The lore is that it takes 10 years of constant practice to master a craft. If that's true, then Chef Corey Basso is a master better than twice over, as he's been refining his French and Italian specialties at Le Bistro in Petaluma for the past 26 years.

His food displays that mastery. Instead of trying all sorts of new dishes, he's polished his staple recipes until you can see — and taste — the perfection. His strategy is to keep things simple, but to make what's on the plate flawless. This not only reveals the chef's art, but it makes the meal wonderfully satisfying.

For example, consider his treatment of a common dish like Fettucini with Prawns ($15.50, 4 stars). At many restaurants, a dish like this simply throws together some cooked, shelled prawns with pasta that may or may not be cooked al dente. A sauce is mixed in, and if you're lucky, a waiter comes by with a block of cheese and a grater and asks if you want some. Not so at Le Bistro. The dish leaves the kitchen in completion.

First, the fettucini defines perfect pasta texture — not mushy, not underdone. Second, the pasta is given a lovely vodka cream sauce with flecks of chopped parsley, an artifact of Chef Basso's training at the California Culinary Academy in San Francisco, where he learned his craft. He adds just the right amount of sauce; too much would make the dish gloppy.

The shrimp aren't big Gulf jumbos, either, but rather medium-sized, steamed, peeled, and butterflied. Most places that serve butterflied shrimp simply cut a line down the concave surface of the body and then turn the crustacean inside out. But each of these shrimps is butterflied in the classic way, where the head end is split and pulled apart so it really does resemble butterfly wings. A simple thing, but it all takes work, and it's lovely to see what look like butterflies landing on the pasta. Finally, piquant pecorino romano sheep's milk cheese is shredded to a fine fluff and lightly tossed over the surface of the dish, like snow.
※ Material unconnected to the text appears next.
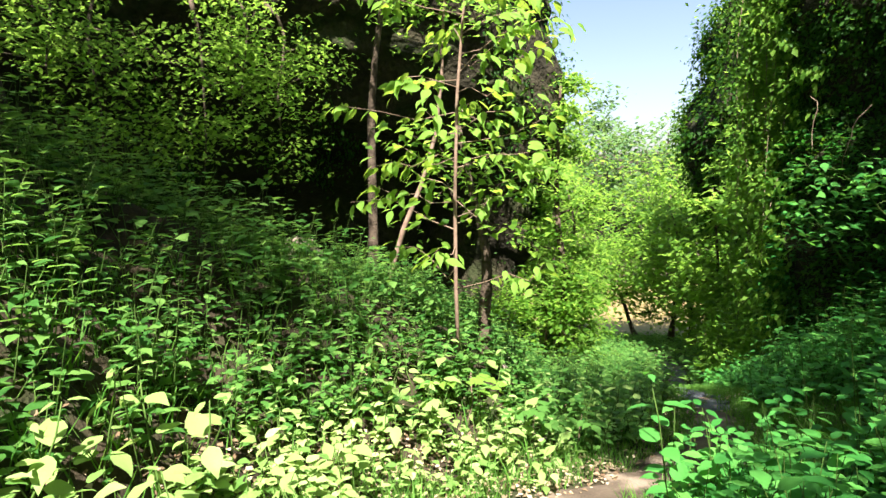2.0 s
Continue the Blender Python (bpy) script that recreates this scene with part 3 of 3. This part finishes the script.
# wood across the river
for i in range(26):
    x, y = -60 + i * 4.8 + rng.normal(0, 1.5), 70 + rng.uniform(0, 26)
    z = float(ground_z(x, y))
    hgt = rng.uniform(10, 16)
    tree("tree", (x, y), (x + rng.normal(0, .6), y, z + hgt), .25, 14, 2600, 5.2, .75, FAR_HAZE_LEAF, rng, "green tree on the far river bank, haze painted into its leaves", crown_from=.12, group="far bank trees")
# trees on the cliff tops
for x, y, zz, r, n in ((7.4, 9.6, 6.4, 1.2, 1500), (7.6, 4.6, 7.6, 1.8, 2500), (6.0, 23.5, 7.5, 2.2, 3500), (-9, 14, 8, 3, 4000), (-6, 17, 7.5, 3, 4200), (-3.4, 16, 6, 2, 3000)):
    tree("tree", (x, y, zz - 1.5), (x - .9, y, zz + 2.6), .16, 12, n, r, .22, TREE_LEAF, rng, "tree leaning from the top of a cliff", crown_from=.15)


# ---- sapling in the sun ----
def sapling():
    rng = np.random.default_rng(41)
    bx, by = -1.6, 5.42
    bz = float(ground_z(bx, by))
    holder = new("sapling")
    holder.location = (bx, by, bz)
    pts = [np.array(p) for p in ((0, 0, -.05), (.0, .0, .7), (.02, .0, 1.5), (.07, .0, 2.3), (.16, .02, 3.1), (.27, .04, 3.9), (.36, .05, 4.5))]
    v, f = tube(pts, [.019, .017, .0155, .013, .010, .007, .003], 8, lump=.2)
    mesh_object("trunk", v, f, PALE_BARK, holder, "pale reddish slender trunk", True)
    leaf_me = []
    for k in range(3):
        lv = leaves(np.random.default_rng(k), np.zeros((1, 3)), np.array([[0, 1., -.25 - .15 * k]]), np.array([[.1 * k, 0, 1.]]), 1.0, OVATE * np.array([.8, 1, 1]))
        ob = quick_mesh("leaf", [(lv, OVATE_F, 0)], [SAPLING_LEAF])
        leaf_me.append(ob.data)
        bpy.data.objects.remove(ob)
    zs = np.linspace(.7, 4.35, 21)
    set_out = [(z, i * 2.5 + rng.normal(0, .3), (.65 if z < 3.2 else .45) * rng.uniform(.6, 1.3)) for i, z in enumerate(zs)]
    set_out += [(1.9, .1, .95), (2.3, -.5, 1.0), (2.15, 3.1, 1.0), (1.5, 2.9, .8), (1.7, .5, .75), (2.9, 3.3, .95), (2.6, .0, .85), (1.2, 3.5, .8), (2.0, -.2, .8), (2.45, .5, .9), (1.45, -.1, .7), (1.75, 3.5, .9), (2.4, 2.8, .8), (3.1, .2, .8), (3.3, 3.0, .75), (3.5, .6, .7), (1.3, .4, .6), (2.75, -.4, .7)]
    for z, an, ln in set_out:
        q = np.array([np.interp(z, [p[2] for p in pts], [p[c] for p in pts]) for c in range(3)])
        ln = ln * rng.uniform(.7, 1.15)
        e = q + np.array([math.cos(an) * ln, math.sin(an) * ln, ln * rng.uniform(-.05, .42)])
        line = bend_points(q, e, 5, .09, rng)
        v, f = tube(line, [.005, .004, .003, .002, .0015], 5)
        br = mesh_object("branch", v, f, PALE_BARK, holder)
        for j in range(17):
            w = (.3 + .7 * ((j // 2) / 8) ** .7) * 3.99
            p = line[int(w)] + (line[int(w) + 1] - line[int(w)]) * (w % 1)
            side = 0 if j == 16 else (1 if j % 2 else -1)
            la = an + side * rng.uniform(.2, 1.5)
            s = rng.uniform(.09, .165)
            off = Vector((math.cos(la) * .9, math.sin(la) * .9, rng.normal(0, .6))) * rng.uniform(.0, .11)
            lf = new("leaf", leaf_me[int(rng.integers(0, 3))])
            lf.parent = br
            lf.matrix_basis = Matrix.Translation(Vector(p) + off) @ Euler((rng.normal(-.28, .4), rng.normal(0, .45), la - math.pi / 2)).to_matrix().to_4x4() @ Matrix.Scale(s, 4)
    return tagged(holder, "slender young sapling with sunlit yellow-green leaves", "sapling")


sapling()


# ---- timber stair on the cliff ----
def box_between(a, b, w, hgt, top=True):
    """A board from a to b, upright, of width w; a and b lie on its top edge."""
    a, b = Vector(a), Vector(b)
    d = (b - a)
    s = Vector((d.y, -d.x, 0)).normalized() * (w / 2)
    dz = Vector((0, 0, -hgt))
    bm = bmesh.new()
    vs = [bm.verts.new(p) for p in (a - s, a + s, a + s + dz, a - s + dz, b - s, b + s, b + s + dz, b - s + dz)]
    for q in ((0, 1, 2, 3), (7, 6, 5, 4), (0, 4, 5, 1), (1, 5, 6, 2), (2, 6, 7, 3), (3, 7, 4, 0)):
        bm.faces.new([vs[i] for i in q])
    bmesh.ops.recalc_face_normals(bm, faces=bm.faces)
    bmesh.ops.bevel(bm, geom=bm.edges[:], offset=.006, segments=1, affect="EDGES")
    return bm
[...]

If this sounds delicious, it is.

A Grilled Lamb Tenderloin ($21, 4 stars) reminds us that French cooking was long the world's standard of gastronomic excellence. The tender meat is grilled to a perfect medium-rare and served in a port-wine reduction that's more like a lamb jus than a heavy, rich sauce. The faint aroma of rosemary marries with the lamb's flavor. The plate includes shaved asparagus, haricots verts green beans, and roasted potatoes, each vegetable expertly cooked.

The wine list relies heavily on Italian wines, and why not, as they're fine food wines. The rest are local, with a smattering of wines from Washington State, New Zealand, and a couple from France's Loire Valley. Prices are modest, with most bottles in the $20-$30 range.

Dinner started with a creamy and focused Tomato and Red Bell Pepper Soup ($5.50, 3 stars) given a green swirl of pesto. Garden-fresh lettuces and chicories in the Mixed Green Salad ($7.50, 3 stars) were sprinkled with toasted pecans and dressed with a cassis vinaigrette and little lumps of blue cheese. Another appetizer consisted of eight slices of (impossibly ripe for this time of year) Roma Tomatoes ($7.50, 3 stars) topped with bits of fresh chevre and sparked up with olive oil and balsamic vinegar dressing with pesto on the side.

Returning to the entrees, our table tried the Grilled Boneless Chicken Breast ($16.75, 4 stars) to see whether this chef had mastered the art of cooking a breast so it is at once cooked through yet succulently juicy. Yes, he has. It's grilled to a light char on the outside and fully cooked and tender inside, with no stringiness. It comes with a creamy Dijon mustard sauce that's so light you could mistake it for a lemon-butter sauce. Accompanying mashed potatoes were so light they nearly floated off the plate, and again the vegetables — asparagus and haricots — were outstanding.

A piece of moist Apple Spice Cake ($6, 3-1/2 stars), redolent of cinnamon and nutmeg, came with whipped cream, vanilla gelato, and fresh strawberries.

Le Bistro is small — just nine tables — so reservations are a must.

To sum up: It's about as good as a little neighborhood restaurant can get.